The cowardice of Labour
1 t is too much to hope that by the time all our subscribers have received this week's magazine there will have been a change of government. Nevertheless, world events may have moved on substantially. The Royal Mail has admitted that it will take three weeks to clear the backlog of post created by last week's illegal strikes by postal workers. The cost to business has been immense. Bills. contracts and order forms still sit helplessly in the wire bins of the Royal Mail's Dickensian sorting offices as postal workers return grudgingly to work. As we go to press, many subscribers are only just waking up to last week's issue.
It is beyond our power to do much about late-arriving magazines. Until deregulation on 1 April 2007 the Royal Mail will continue to enjoy its effective monopoly of postal services. At present it remains illegal for any private company to set up a rival postal service unless it agrees to carry only items weighing more than 100 grammes, or to charge more than £1 for each item. It is fair to say that any company which broke the rules would find itself very rapidly in court and fined monstrous sums.
Not so the wildcat postal strikers who have found themselves able to break the law with impunity. Under reforms introduced in the 1980s, unions wanting to hold a strike must first hold a ballot. A ballot for a nationwide postal strike was held on 17 September and sensibly rejected by a majority of postal workers. Therefore, last week's remarkably well choreographed series of walkouts by staff from Portsmouth to Warrington was illegal. One might have expected in such circumstances that the Trade and Industry Secretary Patricia Hewitt would have had stern words for the strikers. Instead, she said: 'Both sides need to put all efforts into working with Acas to reach an agreement and stop this damaging action.' Her behaviour has been that of an ineffectual nursery-school teacher who, drawing together a little bully and the child he has bullied, can only think to say: 'Come on, you've got to be much nicer to each other.'
The government's feebleness has been rewarded with the inevitable: copycat dis putes on the part of other public-sector workers. Bolshie firemen have decided that they too will walk out without bothering to hold a ballot. As we go to press, fire engines from Wiltshire to Scotland are standing idle as firemen protest that they have not received the 7 per cent pay increase they say is due to them. They will get it — backdated to 7 November — when the Audit Commission sees evidence that firemen are actually following the modernised practices to which they agreed in return for their pay rise.

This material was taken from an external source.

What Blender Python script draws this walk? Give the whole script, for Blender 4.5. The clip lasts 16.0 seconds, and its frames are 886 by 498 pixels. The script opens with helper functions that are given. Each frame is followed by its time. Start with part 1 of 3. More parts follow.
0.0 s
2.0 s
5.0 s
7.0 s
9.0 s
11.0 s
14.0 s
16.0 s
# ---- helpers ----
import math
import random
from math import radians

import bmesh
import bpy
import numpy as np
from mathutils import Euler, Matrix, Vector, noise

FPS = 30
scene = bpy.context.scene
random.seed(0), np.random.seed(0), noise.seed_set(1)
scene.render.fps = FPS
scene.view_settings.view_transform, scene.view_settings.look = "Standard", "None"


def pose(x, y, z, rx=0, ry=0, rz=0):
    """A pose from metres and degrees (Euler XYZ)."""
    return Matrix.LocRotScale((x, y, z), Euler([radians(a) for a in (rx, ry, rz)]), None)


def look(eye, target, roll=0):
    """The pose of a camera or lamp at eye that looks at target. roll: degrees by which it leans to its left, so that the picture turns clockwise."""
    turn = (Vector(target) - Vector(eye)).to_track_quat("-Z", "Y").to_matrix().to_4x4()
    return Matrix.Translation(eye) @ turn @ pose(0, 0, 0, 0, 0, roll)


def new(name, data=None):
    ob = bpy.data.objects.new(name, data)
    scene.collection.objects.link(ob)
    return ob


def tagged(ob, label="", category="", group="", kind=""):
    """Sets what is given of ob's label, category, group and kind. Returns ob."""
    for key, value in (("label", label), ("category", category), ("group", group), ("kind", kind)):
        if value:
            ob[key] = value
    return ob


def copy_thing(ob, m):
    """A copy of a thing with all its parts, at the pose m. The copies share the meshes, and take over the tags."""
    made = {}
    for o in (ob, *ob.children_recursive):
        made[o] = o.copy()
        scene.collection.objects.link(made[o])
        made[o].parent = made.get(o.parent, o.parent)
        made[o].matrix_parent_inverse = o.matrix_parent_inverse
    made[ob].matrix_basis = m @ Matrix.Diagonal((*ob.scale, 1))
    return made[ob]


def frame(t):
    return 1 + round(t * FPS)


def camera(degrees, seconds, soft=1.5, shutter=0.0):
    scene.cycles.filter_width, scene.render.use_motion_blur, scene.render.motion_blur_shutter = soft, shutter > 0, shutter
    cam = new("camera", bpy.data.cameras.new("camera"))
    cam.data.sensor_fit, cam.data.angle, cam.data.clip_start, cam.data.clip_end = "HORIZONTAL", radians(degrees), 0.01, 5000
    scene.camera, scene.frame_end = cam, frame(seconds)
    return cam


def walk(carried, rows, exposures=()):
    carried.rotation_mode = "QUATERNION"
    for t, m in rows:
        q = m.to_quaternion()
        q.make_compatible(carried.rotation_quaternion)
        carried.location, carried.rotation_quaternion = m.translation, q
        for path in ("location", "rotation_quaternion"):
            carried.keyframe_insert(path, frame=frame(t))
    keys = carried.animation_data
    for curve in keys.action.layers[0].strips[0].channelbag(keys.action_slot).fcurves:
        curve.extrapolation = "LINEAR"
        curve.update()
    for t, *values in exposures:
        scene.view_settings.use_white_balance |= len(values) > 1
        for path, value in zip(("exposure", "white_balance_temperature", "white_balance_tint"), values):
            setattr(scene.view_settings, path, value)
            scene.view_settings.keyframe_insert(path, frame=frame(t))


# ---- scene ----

Unions have discovered that their members can quite easily sidestep the Conservatives' trade union reforms so long as their leaders are careful to say, 'Of course we do not condone wildcat action, although we understand why individuals should want to take it because workers are thoroughly fed up.' It isn't immediately obvious why they should be fed up. Public-sector wages are rising at 5 per cent a year, compared with just 2.7 per cent for private-sector workers. Not only that; public-sector workers are still being wooed with final-salary pensions no matter how much pain those schemes will inflict on the taxpayer in an age of lower investment returns, and are being showered with grants to help them buy homes. The postal workers have been treated particularly generously by being offered a 15 per cent rise when the Royal Mail is losing £750,000 a day.
We have been here before, of course: with a Labour government fire-hosing money on an ever more ungrateful public sector and failing miserably to confront militant strikers. The year was 1979. A repeat performance of the winter of discontent is thankfully no longer possible on the same scale because so many of the state monoliths which were paralysed on that occasion have been privatised and broken up. Whatever the faults of the rail system, for example, there has not been a repeat of the national rail strikes which afflicted the network right up until the eve of privatisation in 1995.
Nevertheless, substantial service industries do remain within the hands of the state. It is simply not acceptable for ministers to wash their hands of responsibility when those industries are taken on by bands of illegal strikers. The present government rarely misses an opportunity to interfere with the running of private business — contributing, perhaps, to the fact that company bankruptcies are running at as high a level as they were at the peak of the early 1990s recession. Yet when it comes to wildcat strikes in companies it owns, the government has nothing to say. The likes of Ms Hewitt should be leading from the front, ordering illegal strikers back to work or face the sack. Employment contracts are like any other: if they are broken, the offending party should have no complaint if they are terminated.